» What this task involves
The line containing "Continue the Blender" marks the start; return it and every line after it in the listing below, exactly, through the last.
○ ○ ○ ○
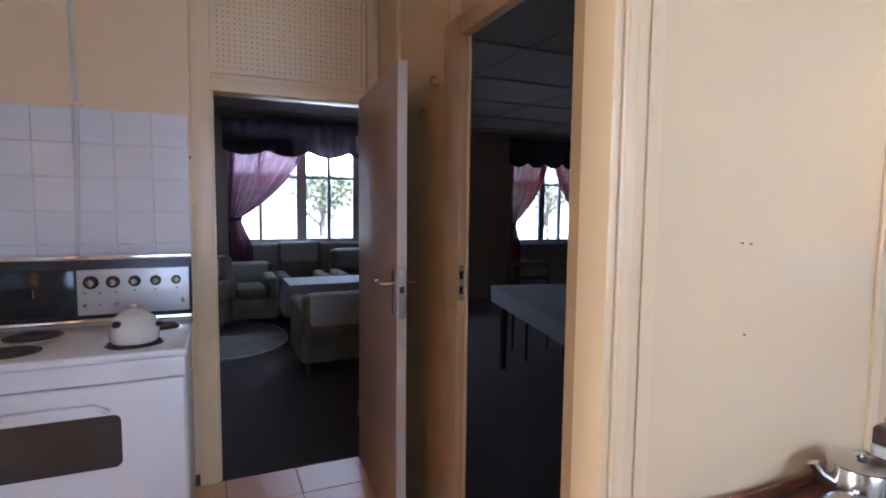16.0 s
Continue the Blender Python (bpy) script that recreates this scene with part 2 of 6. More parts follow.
STEEL = mat("brushed_stainless_steel", (0.62, 0.62, 0.62), 0.24, metal=1.0, var=0.06, scale=10, rvar=0.08, stretch=(1, 12, 12))
CHROME = mat("polished_chrome", (0.8, 0.8, 0.8), 0.09, metal=1.0, var=0.04, scale=12, rvar=0.05)
BLACK = mat("black_plastic", (0.02, 0.02, 0.02), 0.35, var=0.2, scale=10)
DARKEDGE = mat("dark_brown_counter_edge", (0.085, 0.045, 0.03), 0.4, var=0.25, scale=9, stretch=(0.4, 1, 1))
WOODTOP = mat("brown_laminate_top", (0.56, 0.32, 0.165), 0.30, var=0.08, scale=5, stretch=(0.5, 3, 1), bump=0.03)
MAHOG = mat("dark_red_brown_varnished_wood", (0.125, 0.040, 0.019), 0.20, var=0.18, scale=5, stretch=(0.7, 5, 5), coat=0.4)
DARKWOOD = mat("dark_brown_turned_wood", (0.07, 0.03, 0.018), 0.35, var=0.25, scale=9, stretch=(3, 3, 0.6))
BTILE = mat("brown_splashback_tile", (0.150, 0.095, 0.070), 0.2, var=0.42, scale=11, bump=0.05, bscale=25, island=0.10)
WTILE = mat("white_glazed_tile", (0.78, 0.74, 0.71), 0.15, var=0.03, scale=4, island=0.03)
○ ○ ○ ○
» Completed task
Continue the Blender Python (bpy) script that recreates this scene with part 2 of 6. More parts follow.
STEEL = mat("brushed_stainless_steel", (0.62, 0.62, 0.62), 0.24, metal=1.0, var=0.06, scale=10, rvar=0.08, stretch=(1, 12, 12))
CHROME = mat("polished_chrome", (0.8, 0.8, 0.8), 0.09, metal=1.0, var=0.04, scale=12, rvar=0.05)
BLACK = mat("black_plastic", (0.02, 0.02, 0.02), 0.35, var=0.2, scale=10)
DARKEDGE = mat("dark_brown_counter_edge", (0.085, 0.045, 0.03), 0.4, var=0.25, scale=9, stretch=(0.4, 1, 1))
WOODTOP = mat("brown_laminate_top", (0.56, 0.32, 0.165), 0.30, var=0.08, scale=5, stretch=(0.5, 3, 1), bump=0.03)
MAHOG = mat("dark_red_brown_varnished_wood", (0.125, 0.040, 0.019), 0.20, var=0.18, scale=5, stretch=(0.7, 5, 5), coat=0.4)
DARKWOOD = mat("dark_brown_turned_wood", (0.07, 0.03, 0.018), 0.35, var=0.25, scale=9, stretch=(3, 3, 0.6))
BTILE = mat("brown_splashback_tile", (0.150, 0.095, 0.070), 0.2, var=0.42, scale=11, bump=0.05, bscale=25, island=0.10)
WTILE = mat("white_glazed_tile", (0.78, 0.74, 0.71), 0.15, var=0.03, scale=4, island=0.03)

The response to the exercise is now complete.